Both sides are passionate about the issue, which has become as polarized as any political hot topic. One side says that the HPV vaccination (specifically the Gardisil vaccine) is safe, and that it’s vital to ending cervical and other cancers associated with the human papilloma virus (HPV). The other side says it’s harming, and even killing, healthy teenage kids and has no place in preventative medicine. Is either side correct, or could both sides be missing the mark?
A heated debate has arisen between health officials and anti-vaccination activists over the safety of HPV vaccines. The Centers for Disease Control (CDC) and the World Health Organization (WHO) say it’s safe. Opponents say it’s crippling and killing children. Take a closer look at each side of the controversy below, and then decide for yourself.
The Official Stance
According to the CDC, vaccines like Gardasil are safe and effective against many HPV strains responsible for cancer. The CDC recommends girls and boys both receive the vaccine before they become sexually active. The World Health Organization (WHO) has a similar stance. It estimates over 270 million doses of HPV vaccines have been administered, with no verified adverse events beyond “rare reports of anaphylaxis.” The WHO has also investigated reports of autoimmune responses to the vaccine, but hasn’t found any link between the two.
The Other Stance
Some people believe vaccines pose a far greater threat than the CDC and the WHO are willing to admit. They assert the HPV vaccine is responsible for numerous injuries and deaths, and that the CDC is ignoring important data.
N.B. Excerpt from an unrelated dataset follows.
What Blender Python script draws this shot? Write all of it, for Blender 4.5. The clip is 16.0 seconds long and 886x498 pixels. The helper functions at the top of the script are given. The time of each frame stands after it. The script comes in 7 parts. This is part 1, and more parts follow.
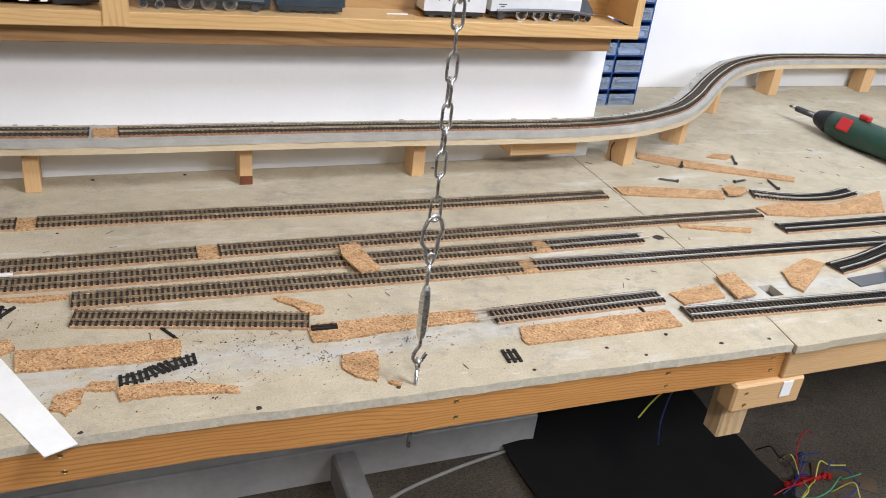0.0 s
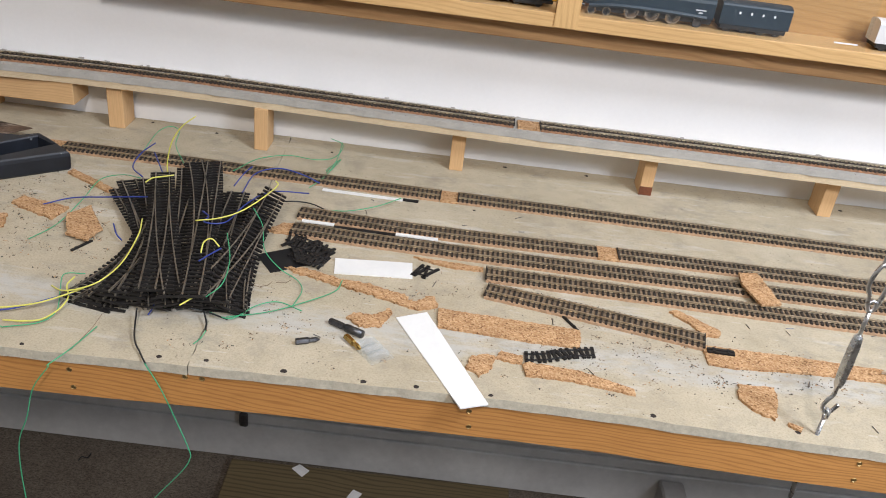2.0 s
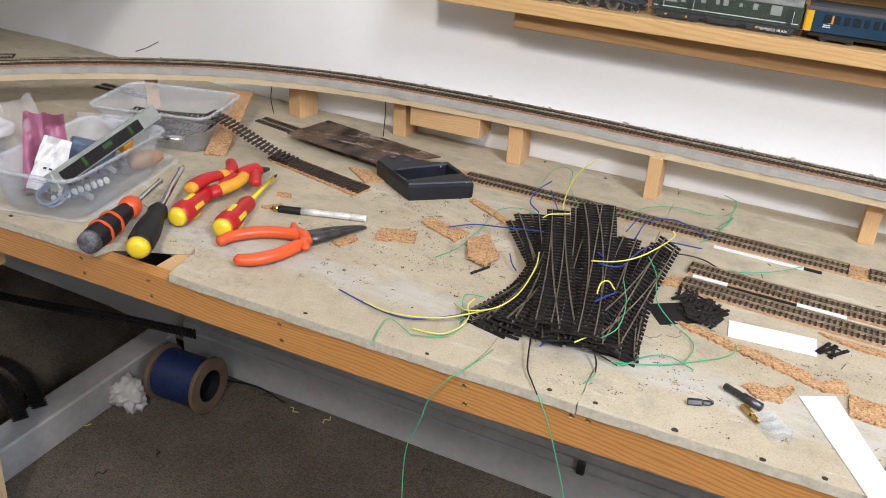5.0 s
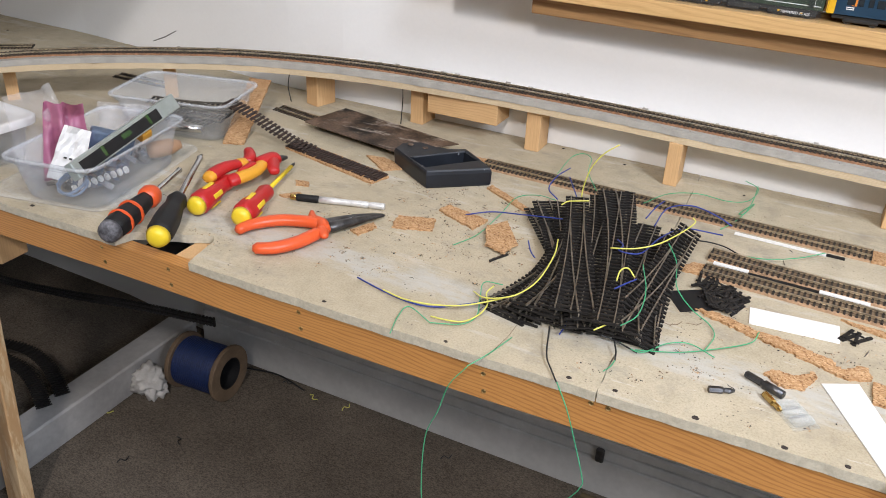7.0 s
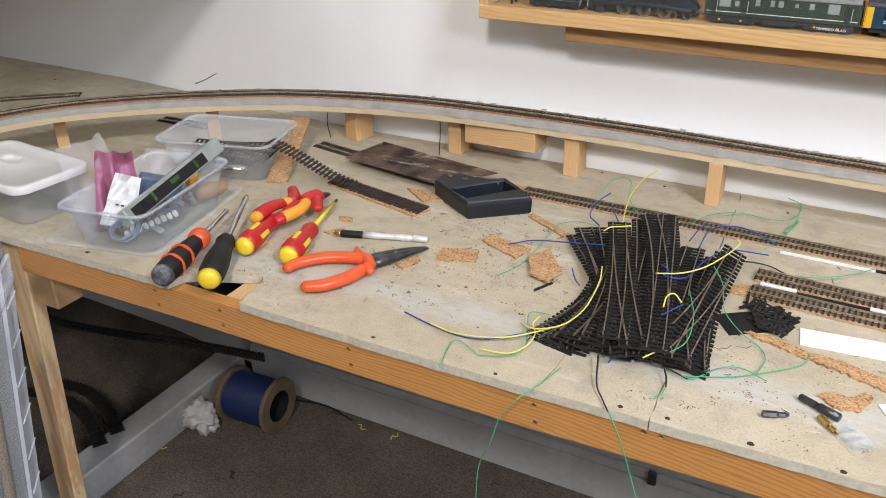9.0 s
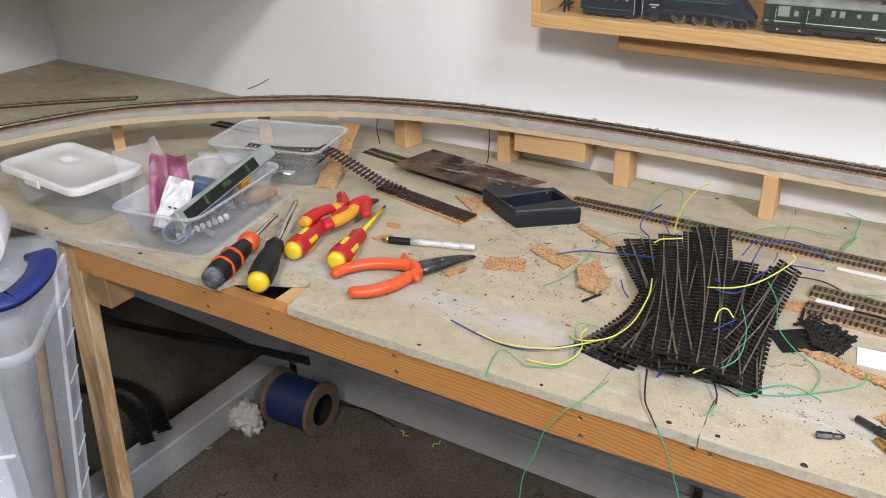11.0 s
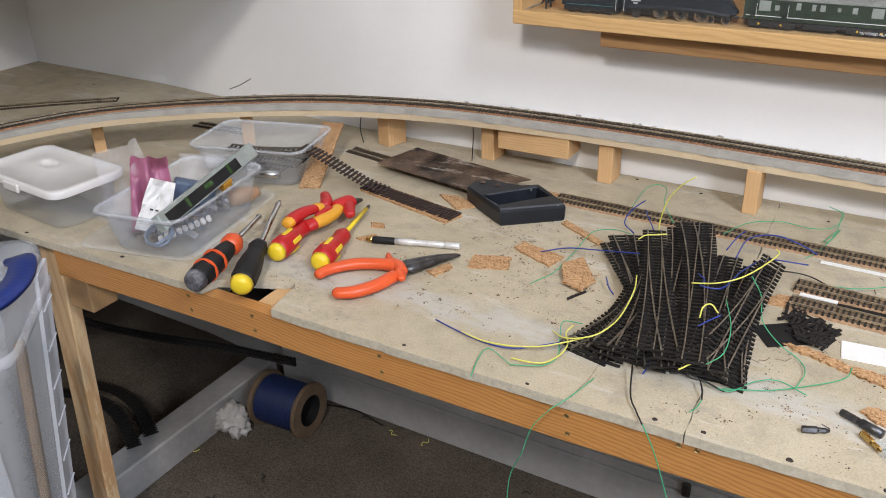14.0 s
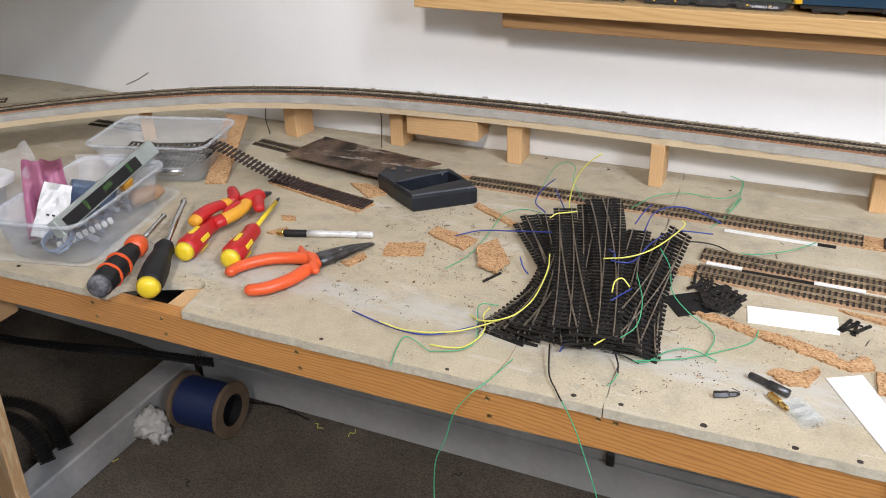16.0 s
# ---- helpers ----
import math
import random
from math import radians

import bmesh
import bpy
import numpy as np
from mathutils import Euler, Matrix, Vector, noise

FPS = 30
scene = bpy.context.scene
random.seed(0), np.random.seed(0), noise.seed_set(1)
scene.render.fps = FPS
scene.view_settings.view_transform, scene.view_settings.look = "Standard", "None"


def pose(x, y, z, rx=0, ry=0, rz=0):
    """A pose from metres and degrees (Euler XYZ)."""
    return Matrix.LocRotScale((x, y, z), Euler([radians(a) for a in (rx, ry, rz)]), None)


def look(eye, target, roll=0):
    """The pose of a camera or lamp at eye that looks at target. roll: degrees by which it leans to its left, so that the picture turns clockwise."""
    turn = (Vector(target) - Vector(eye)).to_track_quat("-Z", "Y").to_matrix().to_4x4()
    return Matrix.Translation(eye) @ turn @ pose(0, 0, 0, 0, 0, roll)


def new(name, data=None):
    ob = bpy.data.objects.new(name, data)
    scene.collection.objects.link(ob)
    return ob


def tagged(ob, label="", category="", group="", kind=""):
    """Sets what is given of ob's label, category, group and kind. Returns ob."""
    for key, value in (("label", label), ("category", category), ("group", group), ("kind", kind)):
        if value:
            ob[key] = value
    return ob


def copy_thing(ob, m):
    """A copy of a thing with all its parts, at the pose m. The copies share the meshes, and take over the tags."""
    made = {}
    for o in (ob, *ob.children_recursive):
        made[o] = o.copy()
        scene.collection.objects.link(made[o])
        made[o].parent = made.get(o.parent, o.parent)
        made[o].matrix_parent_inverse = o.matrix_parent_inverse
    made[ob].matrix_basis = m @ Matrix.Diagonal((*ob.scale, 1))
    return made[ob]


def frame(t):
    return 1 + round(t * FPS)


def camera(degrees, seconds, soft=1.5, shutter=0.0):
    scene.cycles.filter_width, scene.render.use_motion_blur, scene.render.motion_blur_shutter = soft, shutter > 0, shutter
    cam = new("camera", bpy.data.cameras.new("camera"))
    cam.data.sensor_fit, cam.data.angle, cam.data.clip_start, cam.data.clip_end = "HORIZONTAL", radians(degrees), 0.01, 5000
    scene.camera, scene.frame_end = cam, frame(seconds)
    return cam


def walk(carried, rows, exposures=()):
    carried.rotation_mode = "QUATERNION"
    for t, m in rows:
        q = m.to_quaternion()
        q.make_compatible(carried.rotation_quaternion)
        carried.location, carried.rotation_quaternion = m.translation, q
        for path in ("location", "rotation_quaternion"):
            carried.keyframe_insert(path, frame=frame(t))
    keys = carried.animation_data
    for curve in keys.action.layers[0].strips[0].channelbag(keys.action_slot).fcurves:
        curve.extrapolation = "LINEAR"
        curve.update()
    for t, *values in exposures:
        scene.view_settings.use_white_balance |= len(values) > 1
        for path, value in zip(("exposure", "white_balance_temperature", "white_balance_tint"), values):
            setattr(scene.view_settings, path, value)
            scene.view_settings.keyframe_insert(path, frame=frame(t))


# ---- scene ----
cam = camera(55.7, 16.0, soft=0.95)
PATH = [
    (0, (0.683, -0.638, 0.537), (1.409, 0.979, -0.39), 7.1),
    (0.5, (0.664, -0.636, 0.53), (1.27, 1.022, -0.411), 6.8),
    (1, (0.635, -0.632, 0.528), (1.086, 1.066, -0.428), 7.0),
    (1.5, (0.606, -0.626, 0.527), (0.862, 1.105, -0.443), 6.9),
    (2, (0.573, -0.636, 0.522), (0.582, 1.11, -0.453), 7.1),
    (2.5, (0.549, -0.636, 0.516), (0.384, 1.106, -0.453), 6.9),
    (3, (0.518, -0.63, 0.514), (0.162, 1.088, -0.445), 5.6),
    (3.5, (0.506, -0.634, 0.514), (-0.031, 1.057, -0.409), 4.0),
    (4, (0.492, -0.636, 0.512), (-0.173, 1.03, -0.372), 3.6),
    (4.5, (0.488, -0.641, 0.498), (-0.23, 0.992, -0.405), 3.6),
    (7, (0.486, -0.639, 0.496), (-0.279, 0.945, -0.456), 2.6),
    (7.5, (0.484, -0.645, 0.504), (-0.315, 0.927, -0.441), 0.8),
    (8, (0.483, -0.648, 0.511), (-0.351, 0.919, -0.41), -0.3),
    (8.5, (0.482, -0.647, 0.513), (-0.354, 0.919, -0.408), -0.7),
    (9, (0.48, -0.646, 0.514), (-0.375, 0.916, -0.396), -1.0),
    (9.5, (0.475, -0.646, 0.514), (-0.419, 0.901, -0.384), -1.2),
    (10, (0.474, -0.647, 0.516), (-0.456, 0.883, -0.375), -1.1),
    (12.5, (0.476, -0.641, 0.51), (-0.479, 0.864, -0.397), -1.5),
    (13, (0.476, -0.641, 0.511), (-0.466, 0.868, -0.402), -1.6),
    (13.5, (0.476, -0.64, 0.511), (-0.457, 0.88, -0.394), -1.6),
    (14, (0.476, -0.638, 0.514), (-0.448, 0.89, -0.386), -1.7),
    (14.5, (0.478, -0.637, 0.512), (-0.436, 0.894, -0.395), -1.8),
    (15, (0.479, -0.634, 0.513), (-0.42, 0.903, -0.398), -1.7),
    (15.5, (0.479, -0.632, 0.513), (-0.386, 0.922, -0.402), -1.9),
    (16, (0.479, -0.627, 0.513), (-0.269, 0.973, -0.425), -2.2),
]
walk(cam, [(t, look(eye, target, roll)) for t, eye, target, roll in PATH],
     exposures=[(0.0, -0.70), (1.0, -0.77), (2.0, -0.55), (3.0, -0.34), (3.5, -0.23), (4.5, -0.22), (8.0, -0.24), (9.5, -0.22), (12.5, -0.35), (14.0, -0.37), (15.5, -0.34), (16.0, -0.28)])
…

Research backing these claims is scarce, but one study shows the vaccine may cause two cases of Guillain-Barré Syndrome (GBS) for every 100,000 injections. Another study found 0.1-0.2 cases of acute disseminated encephalomyelitis for every 100,000 injections.
A rare phenomenon called molecular mimicry could be responsible. Molecular mimicry occurs when the presence of proteins from bacteria or viruses confuse the immune system. This can make your immune cells turn on your own body, leading to autoimmune disease. For example, Epstein-Barr virus may trigger some cases of systemic lupus and multiple sclerosis, and a strain of strep could be responsible for some cases of psoriasis. It is possible proteins found in the HPV vaccine could trigger GBS and similar autoimmune responses affecting the nervous system. This is still under debate.
The Bottom Line
It’s likely that the CDC is ignoring a possible threat -- but also that anti-vaccination activists have blown that threat out of proportion. Risk factors could predispose certain people to have these rare reactions. They’re drugs; reactions sometimes happen with drugs. Research into risk factors could help more people who aren’t at risk vaccinate more confidently, with those predisposed to certain disorders advised to opt out without judgment.
Vaccines have done wonders for disease control, but they have also likely harmed some people along the way. Researchers and activists might be able to find some common ground between them if only each could adjust the angle of their viewpoint a little. Creating and maintaining herd immunity is important, but so is protecting every person who could have a rare reaction. And since we are talking about a virus (HPV) that is usually harmless and goes away by itself, and only in rare cases can lead to cancers or genital warts, it's understandable why many would question the need for a vaccine in this case. Until we have more definitive answers about the connections between the HPV vaccines and GBS and acute disseminated encephalomyelitis, the controversy will continue.